その昔、「息吹島」と呼ばれていたという説と、「異木島」と呼ばれていたという説があります。
瀬戸内海の燧灘(ひうちなだ)のほぼ中央に浮かぶ伊吹島は、ハート型をした小さな島。カタクチイワシの水揚げ量が多く、このカタクチイワシを使ったいりこ(イリコ・煮干)の生産が盛んな「イリコの島」として知られています。それも普通のイリコではない。品質、味ともに日本一のイリコともいわれる、最高級、最上級のイリコなのです。このイリコは、讃岐うどんの出汁には欠かせない煮干しです。伊吹のイリコがあってこそ、あの讃岐の麺が活きるのです。
さて、赤貝、刺身として、また、握りのネタとして使う際、板前さんがよくまな板に叩きつけたりしていますが、あれは身を締めるためです。新鮮なタマの部分は、叩きつけると生きているように身が反り返ったりします。そうすることでより歯ごたえのあるコリコリした食感を楽しめるようになります。すし秀の大将も赤貝となると、昔のメンコのように、パシッ、パシッと勢いよく、まな板に叩きつけていました。
今回は、紐も握りでいただきました。
悦凱陣 純米吟醸 興 うすにごり生 30BY
悦凱陣 純米吟醸 興 うすにごり生は丸尾本店からその醸造年度の最初にリリースされる新酒の純米吟醸酒です。
もともとは搾り機由来の澱がからんでいた為、”うすにごり生”と表記されていますが、現在は濁っていることは基本的になく、澄酒となっています。
八反錦で造られたこのお酒は、新酒らしいフレッシュさは勿論あるものの、しっかりした米の甘み・旨みも充分に感じます。

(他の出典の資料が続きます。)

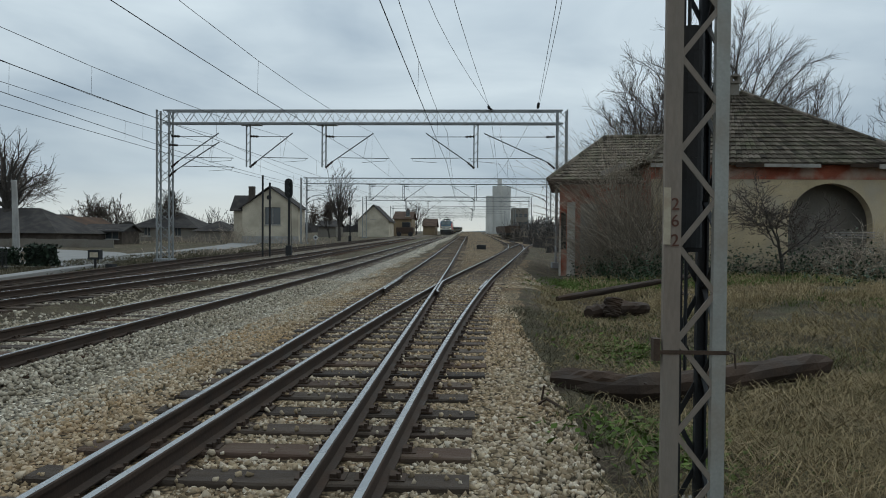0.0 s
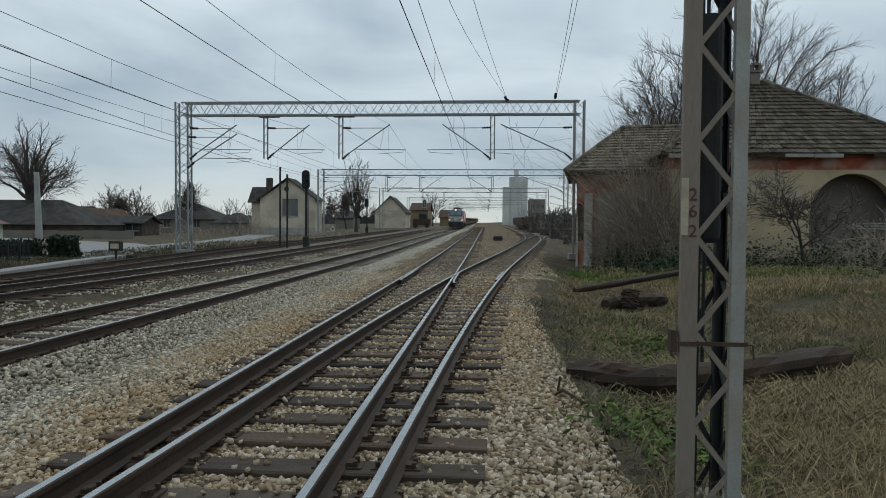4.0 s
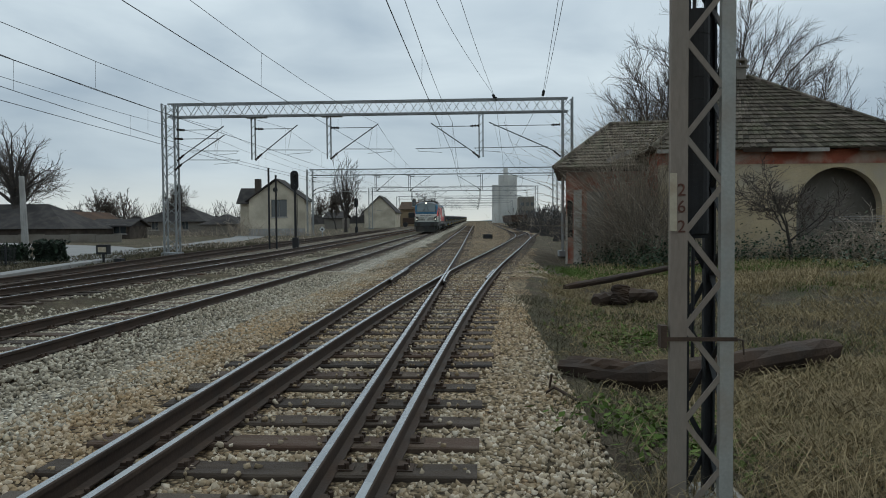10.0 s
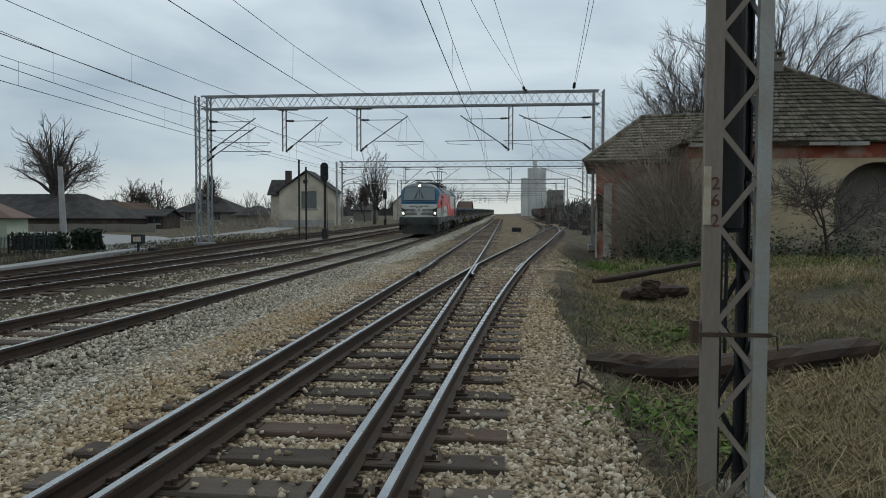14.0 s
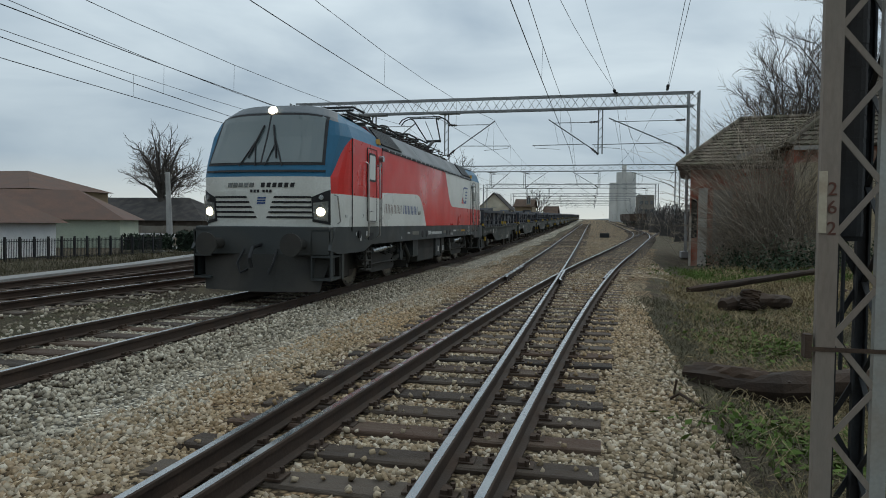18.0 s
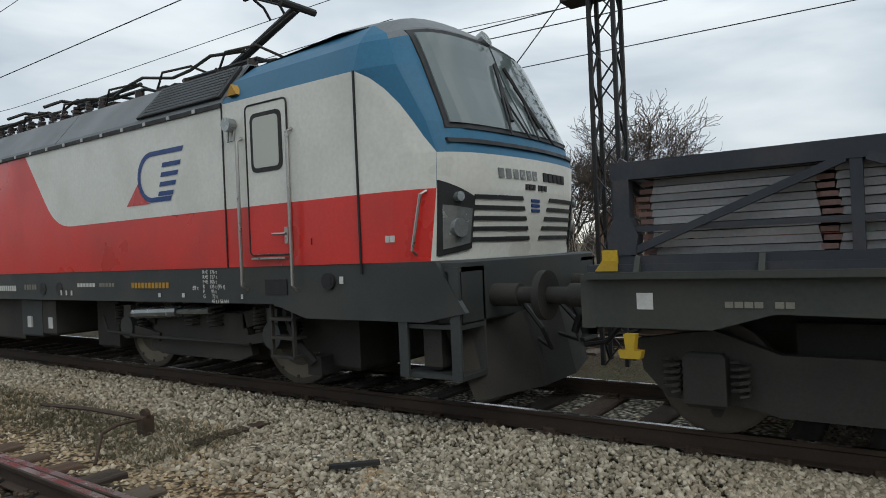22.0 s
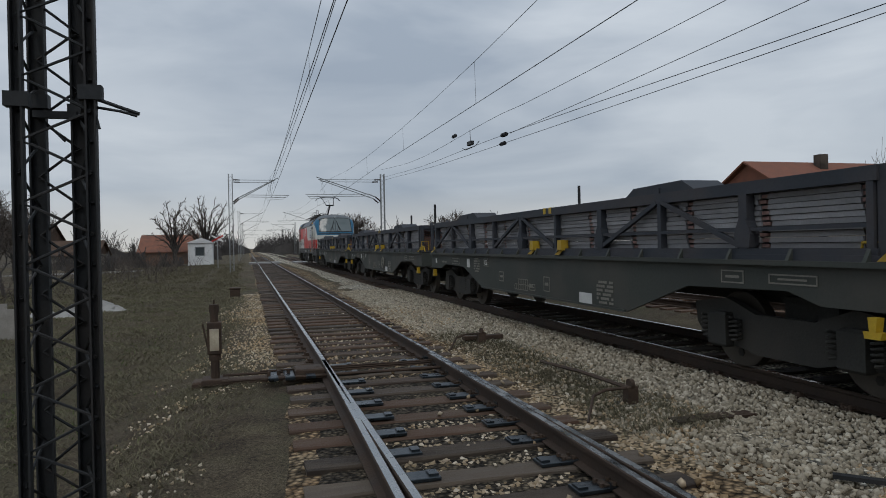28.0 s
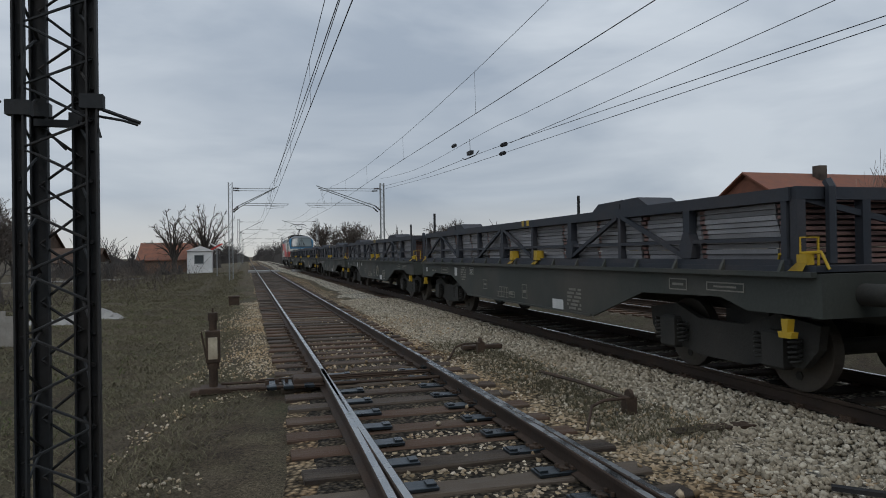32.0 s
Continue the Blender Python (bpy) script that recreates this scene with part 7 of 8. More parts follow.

凱陣らしさを感じるお酒です。香りは穏やか。ほのかに爽やかさや、麹由来の甘やかなニュアンスも感じられます。
口当たりは瑞々しく、しっとり。少々シャープなタッチに、リッチなエキス感。
品の良さがありながらも、しっかりとした酸や密度感、さらには若干の荒々しさも感じる、ボリュームある味わいです。
新酒の状態飲んでも楽しめますが、熟成による旨みも期待できるお酒でもあります。
スペック
名称:悦凱陣 純米吟醸 興 うすにごり生(生原酒)
精米歩合:50%
酒米:広島県産八反錦100%(熊本9号酵母)
アルコール度:15%
日本酒度:+9
酸度:1・5
蔵元情報:有限会社 丸尾本店
おしまいのページで・・・
今回は香川県のお酒に鮨種と来ましたから、やっぱり「讃岐うどん」も一杯いかがでしょう(笑)
私の知る限り、もっとも伊吹のイリコが目立つ一杯。香川県善通寺市の名店、「宮川製麺所」のかけうどんでおしまいといたします。